Given material =>
• • •
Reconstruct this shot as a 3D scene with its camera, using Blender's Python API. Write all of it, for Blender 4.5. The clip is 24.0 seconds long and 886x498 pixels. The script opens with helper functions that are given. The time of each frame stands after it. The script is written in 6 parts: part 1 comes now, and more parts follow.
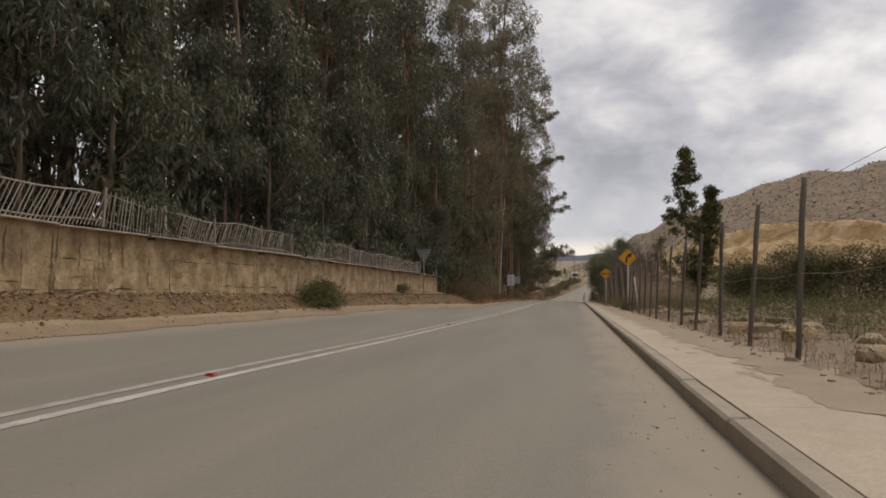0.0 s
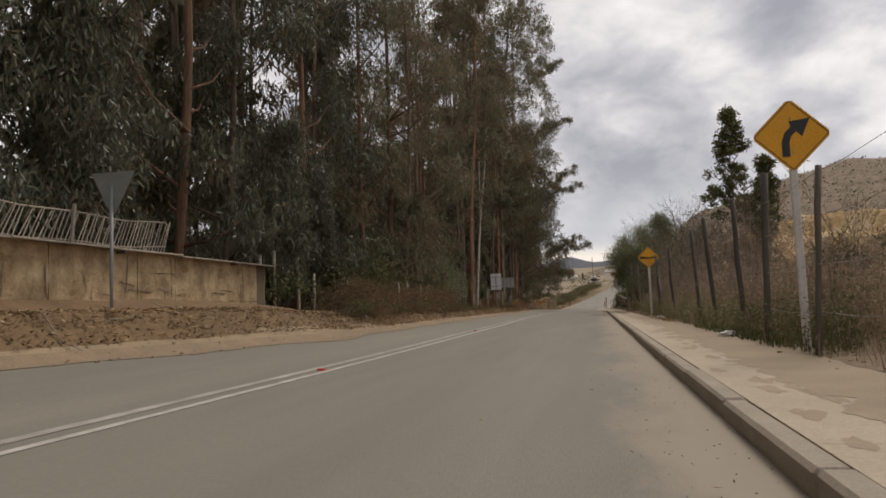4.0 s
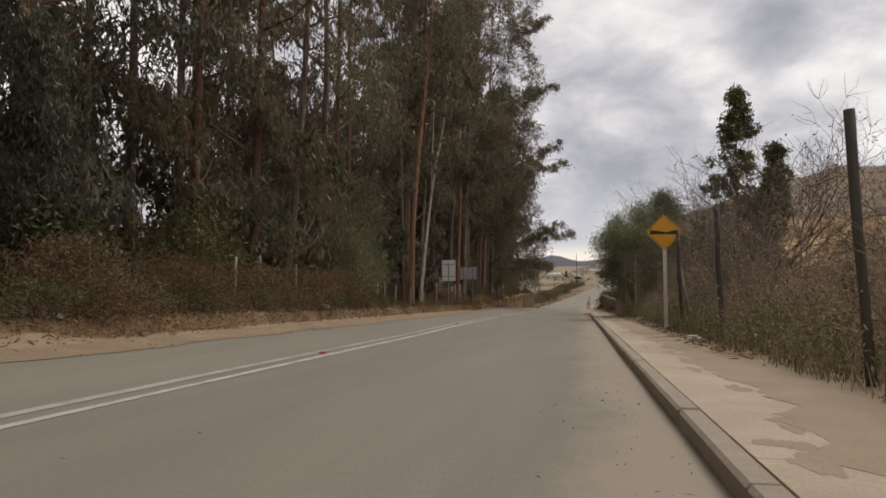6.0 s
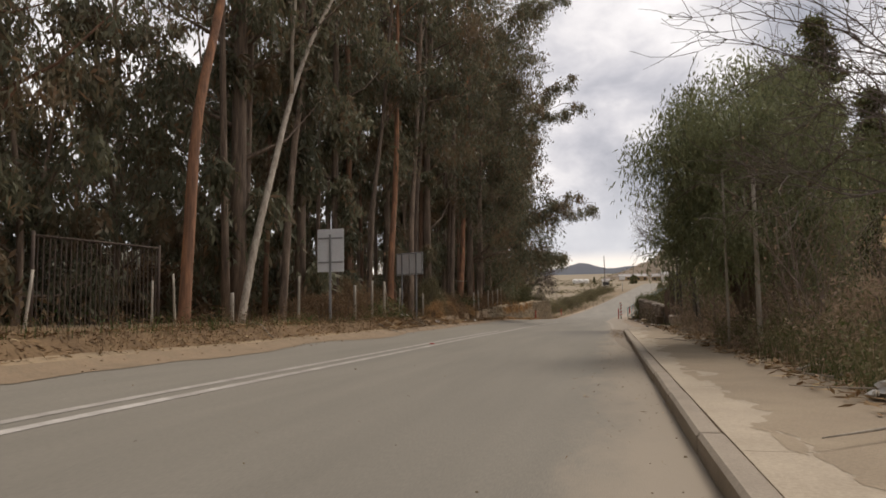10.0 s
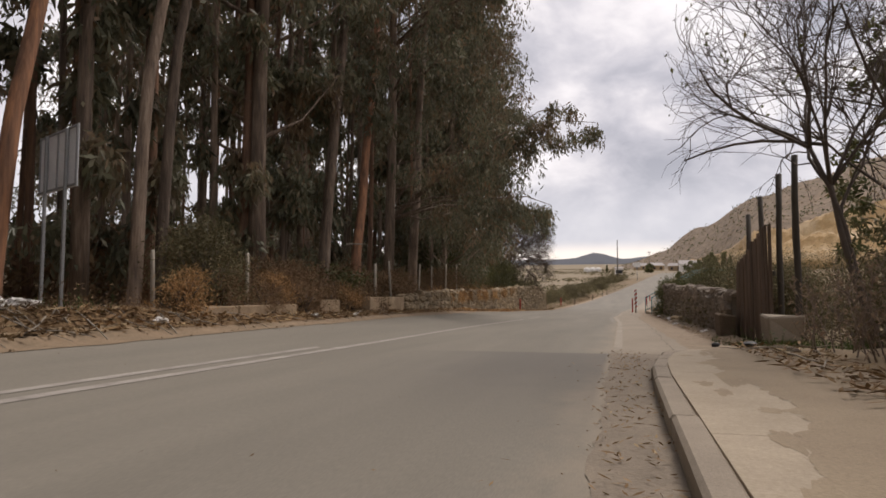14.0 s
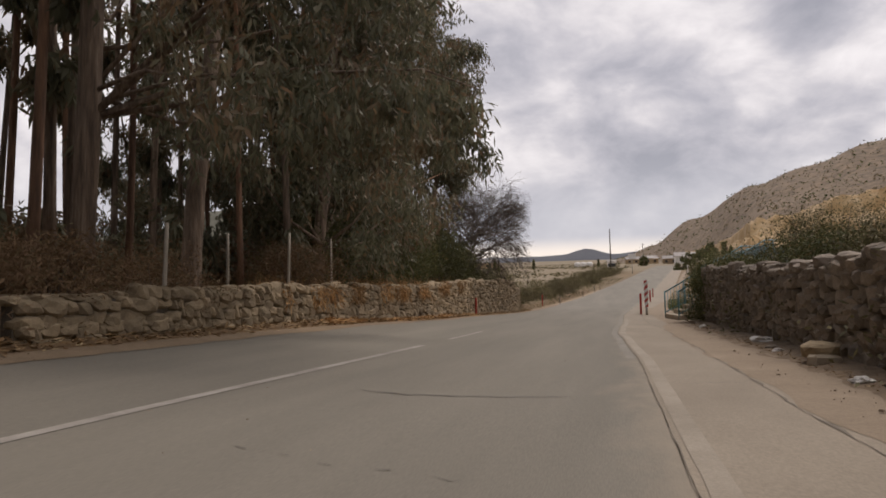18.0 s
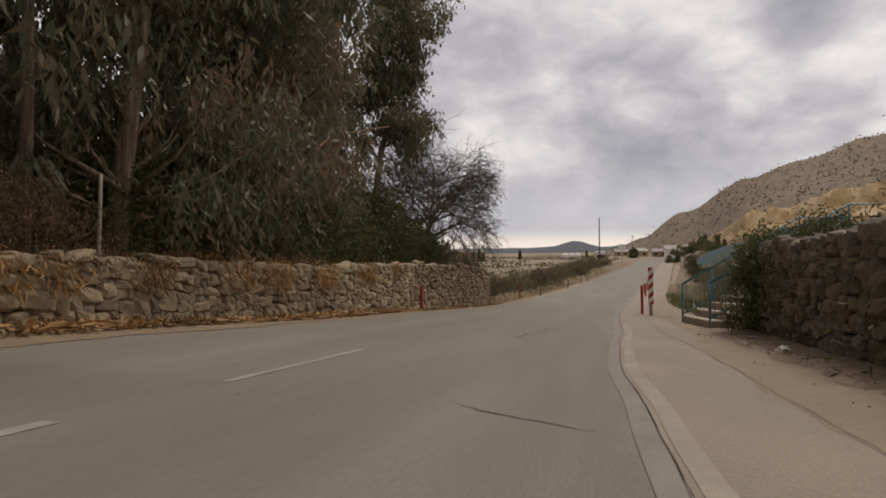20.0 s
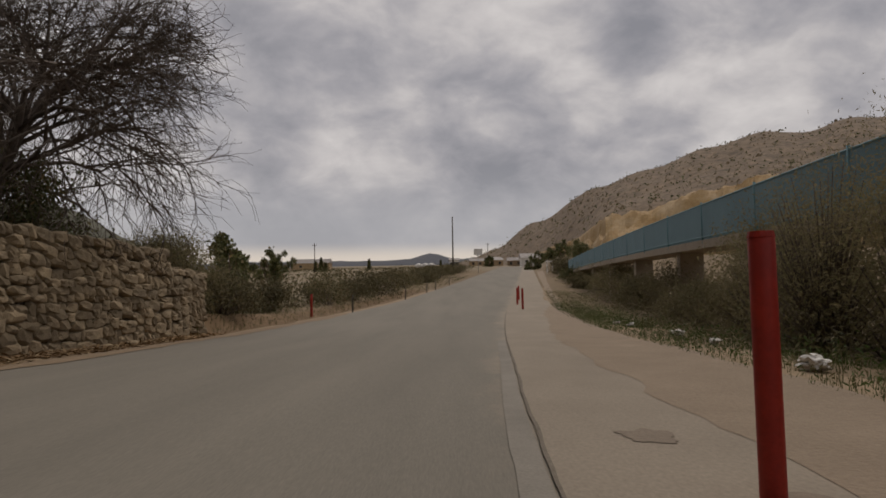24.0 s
• • •
The request => Exclude the images and reproduce the remaining data exactly.

Result =>
Reconstruct this shot as a 3D scene with its camera, using Blender's Python API. Write all of it, for Blender 4.5. The clip is 24.0 seconds long and 886x498 pixels. The script opens with helper functions that are given. The time of each frame stands after it. The script is written in 6 parts: part 1 comes now, and more parts follow.
0.0 s
4.0 s
6.0 s
10.0 s
14.0 s
18.0 s
20.0 s
24.0 s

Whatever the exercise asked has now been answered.